The comedy and the tragedy of this story is that everybody has a different god. Midge’s is rational. He tries to understand the world in empirical, rational terms. He meets up with Reo, whose god is gold. Then they meet Ms. Symes, Reo’s mom, this crazy born-again who started a mission in Honduras. Everyone has a different god that they worship in their own way. They don’t communicate; they talk at each other.

But going back to your question, what Jane and I wrestled with at the beginning: What’s this about?  You can allow yourself the luxury of going off topic a few times, that’s the fun of these stories where there’s a little episode or vignette that pops up, but ultimately you can’t stray too far. That’s the pain of doing a book like Dog of the South. You end up being ruthless and cutting whole characters and big sections. There are three or four episodes that are hysterically funny in book form, but to do them [onstage] it’d just bog everything down. You have to get to the conclusion of the main arc.

And now you have to submit yourself to the same sort of judgment from other superfans that you might have levied on the Coen brothers, for example. The shoe’s on the other foot.

It’s true. That’s the risk you take and you just go, Oh well. You take your shots. With Huck I was absolutely convinced we were gonna get raked over the coals, because we basically cut the last third of the novel.

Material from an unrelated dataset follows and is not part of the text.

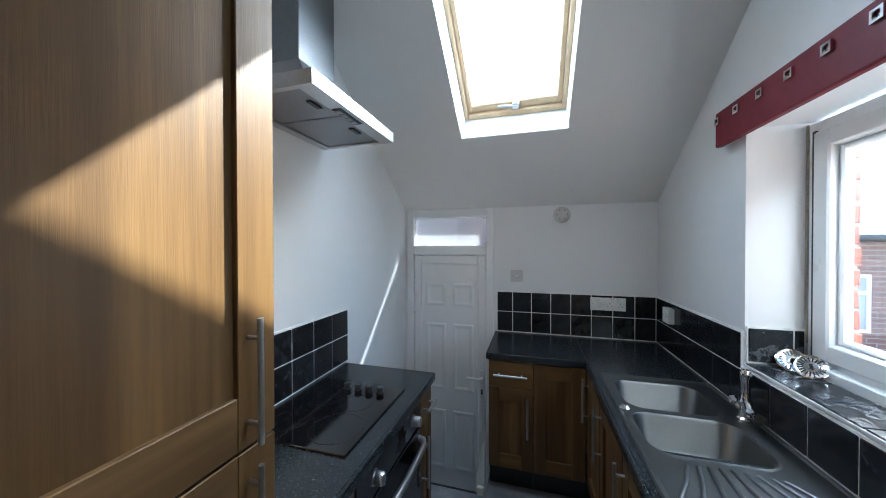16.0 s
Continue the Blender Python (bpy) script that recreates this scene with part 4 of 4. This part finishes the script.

I thought there would be a few quibbles but no one complained.

I produced a [TV] miniseries about Jesus, and talk about rife. I have a younger brother who’s an Episcopal priest, and I used to lie in bed at night thinking, “If we blow this I’m never gonna hear the end of it.”

You’re used to taking your lumps on these things.

I’m going through that now with Dog of the South. If there’s a Portis purist out there like me who asks, “What happened to this section?” I had to cut it! I feel your pain!